* Dataset extract:
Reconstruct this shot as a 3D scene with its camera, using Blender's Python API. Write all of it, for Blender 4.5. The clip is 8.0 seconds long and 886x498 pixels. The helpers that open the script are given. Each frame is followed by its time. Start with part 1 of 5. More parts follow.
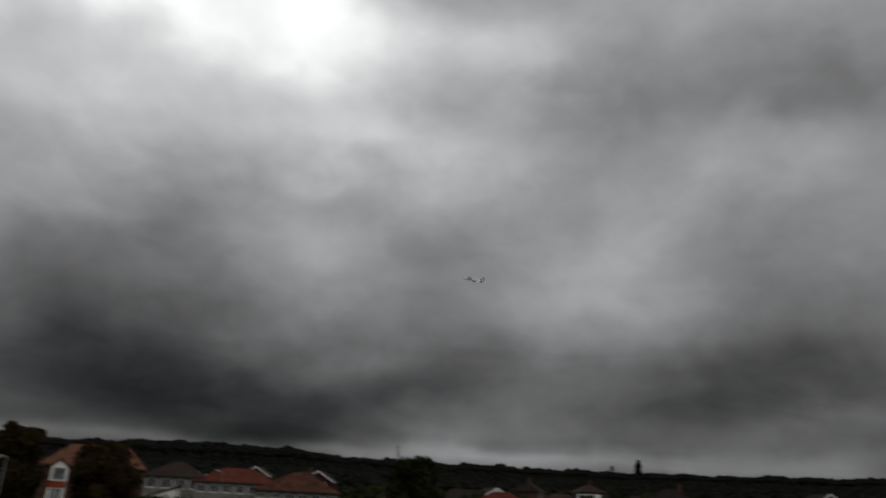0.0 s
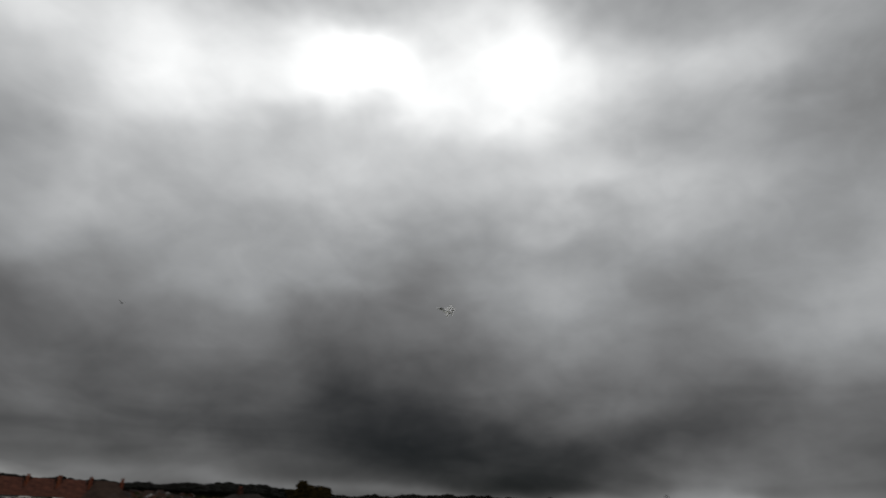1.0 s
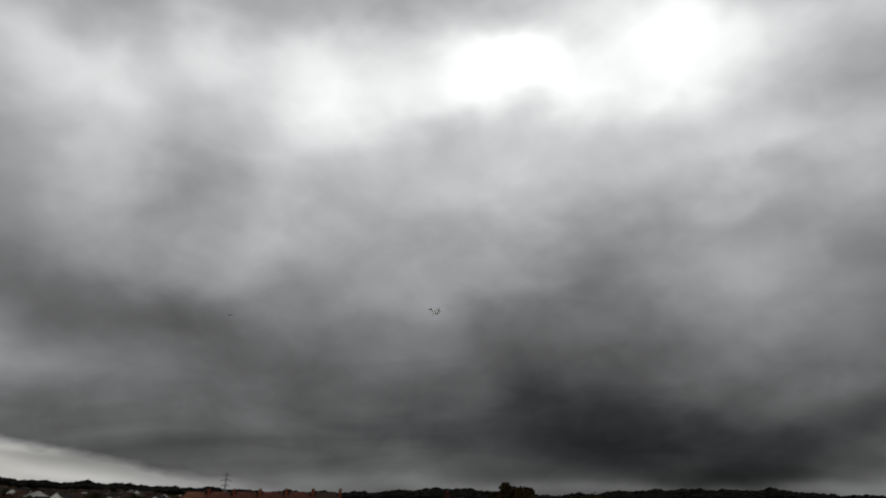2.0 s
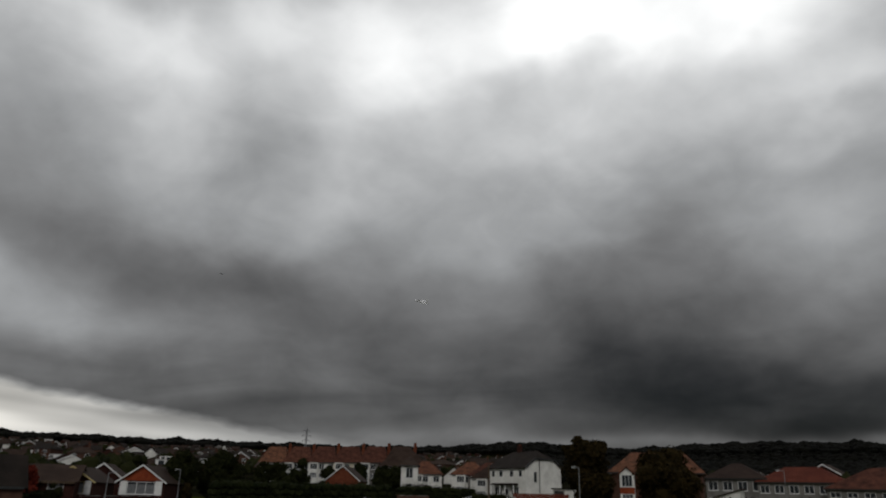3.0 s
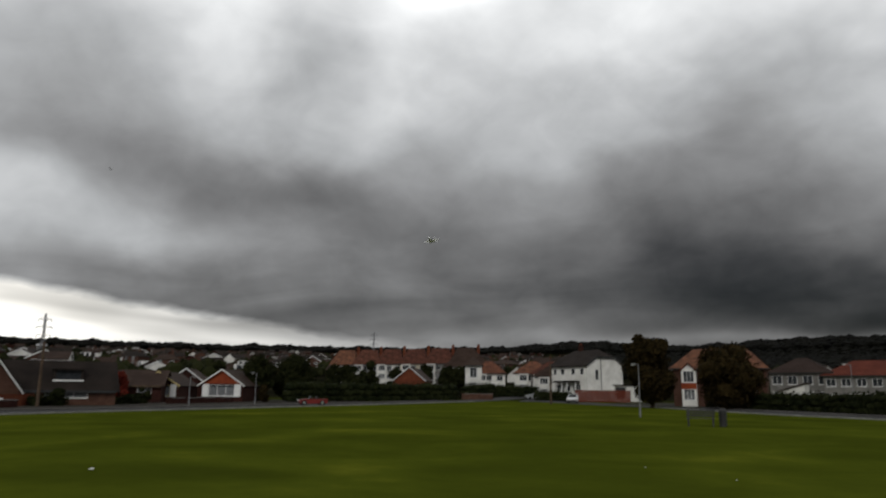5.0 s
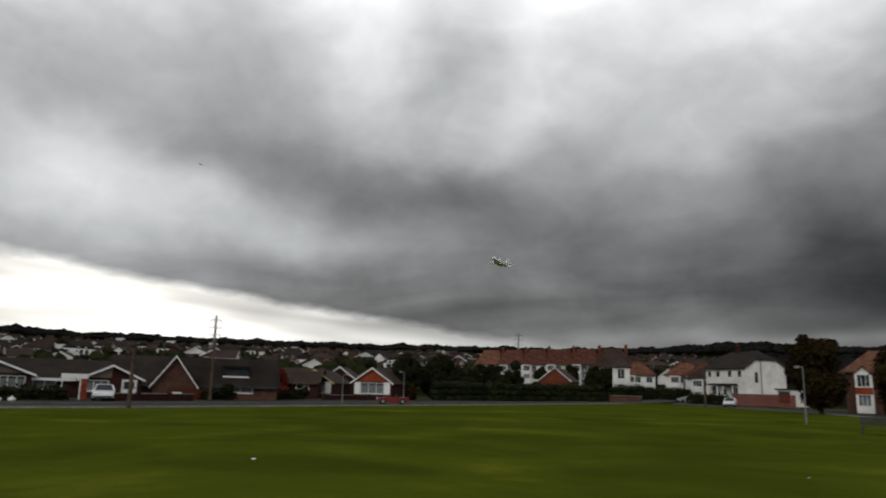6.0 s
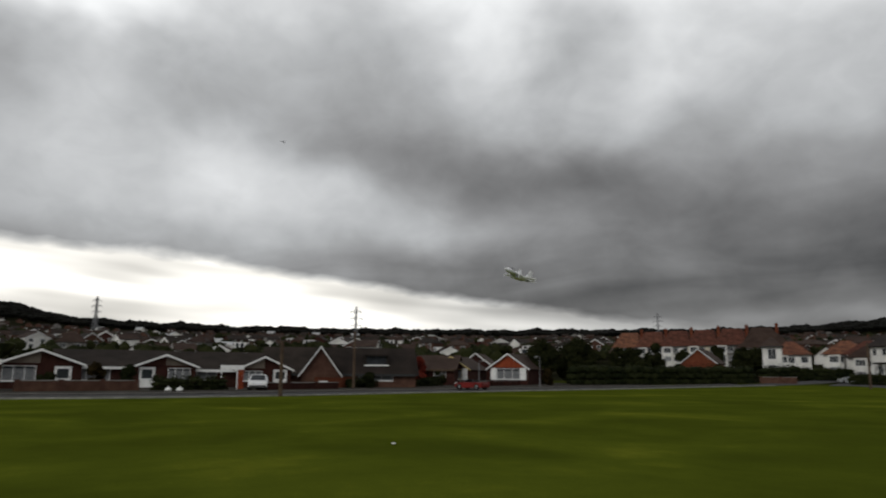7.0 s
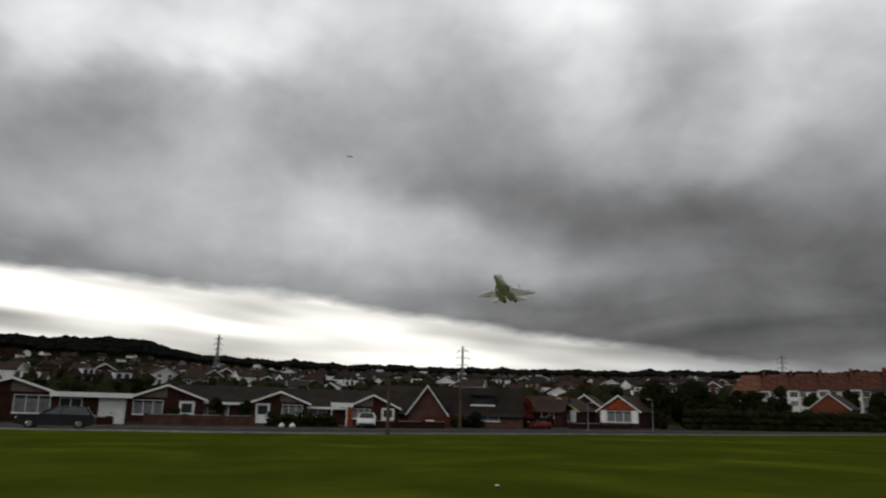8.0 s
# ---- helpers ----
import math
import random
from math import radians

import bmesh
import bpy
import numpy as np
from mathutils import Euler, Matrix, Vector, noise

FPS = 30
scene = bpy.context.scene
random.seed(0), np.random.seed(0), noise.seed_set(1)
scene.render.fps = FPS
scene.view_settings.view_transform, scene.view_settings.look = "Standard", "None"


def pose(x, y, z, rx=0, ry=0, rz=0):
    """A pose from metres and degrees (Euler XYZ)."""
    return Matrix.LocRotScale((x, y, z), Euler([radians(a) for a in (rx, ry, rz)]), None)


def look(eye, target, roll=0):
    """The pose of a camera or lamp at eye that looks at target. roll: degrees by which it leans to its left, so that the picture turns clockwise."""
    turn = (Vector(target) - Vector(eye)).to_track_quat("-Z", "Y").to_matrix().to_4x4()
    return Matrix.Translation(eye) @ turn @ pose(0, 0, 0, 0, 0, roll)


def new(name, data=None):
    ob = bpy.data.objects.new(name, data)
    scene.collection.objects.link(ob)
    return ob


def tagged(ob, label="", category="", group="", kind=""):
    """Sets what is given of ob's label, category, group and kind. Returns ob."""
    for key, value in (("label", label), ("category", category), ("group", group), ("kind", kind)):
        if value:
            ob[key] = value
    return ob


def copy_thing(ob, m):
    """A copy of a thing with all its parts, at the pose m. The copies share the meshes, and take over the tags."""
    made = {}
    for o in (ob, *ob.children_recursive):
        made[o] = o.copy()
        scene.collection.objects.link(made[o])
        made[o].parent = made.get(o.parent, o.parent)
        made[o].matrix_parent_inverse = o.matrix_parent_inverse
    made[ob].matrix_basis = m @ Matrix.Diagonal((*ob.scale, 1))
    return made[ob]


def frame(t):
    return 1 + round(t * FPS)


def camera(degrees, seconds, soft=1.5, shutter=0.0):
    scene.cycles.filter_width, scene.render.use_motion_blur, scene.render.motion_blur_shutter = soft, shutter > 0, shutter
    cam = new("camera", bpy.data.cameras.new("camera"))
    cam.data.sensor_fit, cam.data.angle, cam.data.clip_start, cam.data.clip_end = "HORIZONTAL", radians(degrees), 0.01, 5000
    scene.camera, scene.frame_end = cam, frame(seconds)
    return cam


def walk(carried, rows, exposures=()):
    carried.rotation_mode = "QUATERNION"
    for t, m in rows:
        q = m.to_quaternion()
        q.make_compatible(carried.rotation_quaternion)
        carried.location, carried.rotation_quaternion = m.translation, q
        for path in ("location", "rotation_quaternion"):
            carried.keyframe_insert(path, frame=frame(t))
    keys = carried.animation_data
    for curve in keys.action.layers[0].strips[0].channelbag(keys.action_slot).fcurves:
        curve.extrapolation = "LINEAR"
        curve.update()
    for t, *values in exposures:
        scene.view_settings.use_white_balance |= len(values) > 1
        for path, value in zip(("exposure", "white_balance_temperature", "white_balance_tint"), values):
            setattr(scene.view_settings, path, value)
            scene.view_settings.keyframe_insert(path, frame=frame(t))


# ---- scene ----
cam = camera(63.51, 8.0, soft=2.0, shutter=0.35)
walk(cam, [
    (0.0, pose(-0.624, -0.574, 1.877, 110.186, -2.640, 1.492)),
    (0.5, pose(-0.572, -0.526, 1.875, 111.602, -2.244, 13.566)),
    (1.0, pose(-0.520, -0.479, 1.873, 112.989, -2.841, 21.461)),
    (1.5, pose(-0.468, -0.431, 1.870, 112.846, -1.378, 30.209)),
    (2.0, pose(-0.416, -0.383, 1.868, 112.410, -1.288, 36.980)),
    (3.3, pose(-0.281, -0.258, 1.862, 108.314, -1.465, 43.564)),
    (3.5, pose(-0.260, -0.239, 1.861, 108.371, -1.666, 44.226)),
    (4.0, pose(-0.208, -0.191, 1.859, 108.164, -1.623, 44.801)),
    (4.2, pose(-0.187, -0.172, 1.858, 107.750, -1.615, 44.999)),
    (5.3, pose(-0.073, -0.067, 1.853, 99.432, -1.023, 50.342)),
    (5.5, pose(-0.052, -0.048, 1.852, 100.017, -2.125, 53.174)),
    (6.0, pose(0.000, 0.000, 1.850, 101.065, -1.439, 59.121)),
    (6.5, pose(0.052, 0.048, 1.848, 100.778, -0.068, 63.047)),
    (7.0, pose(0.104, 0.096, 1.845, 99.778, -0.445, 69.876)),
    (7.5, pose(0.156, 0.144, 1.843, 101.266, -1.261, 73.725)),
    (8.0, pose(0.208, 0.191, 1.841, 102.749, -1.476, 78.289)),
], exposures=[(0.0, -0.14), (1.0, -0.06), (2.0, -0.08), (3.5, -0.02), (4.2, 0.03), (5.3, 0.58), (7.0, 0.55), (7.5, 0.43), (8.0, 0.30)])

# ---------------------------------------------------------------- sky and sun
SUN_AZ, SUN_EL = 146.0, 35.0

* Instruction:
Pull out every line in the data above that has the word "camera".

* Response to the task:
Reconstruct this shot as a 3D scene with its camera, using Blender's Python API. Write all of it, for Blender 4.5. The clip is 8.0 seconds long and 886x498 pixels. The helpers that open the script are given. Each frame is followed by its time. Start with part 1 of 5. More parts follow.
    """The pose of a camera or lamp at eye that looks at target. roll: degrees by which it leans to its left, so that the picture turns clockwise."""
def camera(degrees, seconds, soft=1.5, shutter=0.0):
    cam = new("camera", bpy.data.cameras.new("camera"))
    scene.camera, scene.frame_end = cam, frame(seconds)
cam = camera(63.51, 8.0, soft=2.0, shutter=0.35)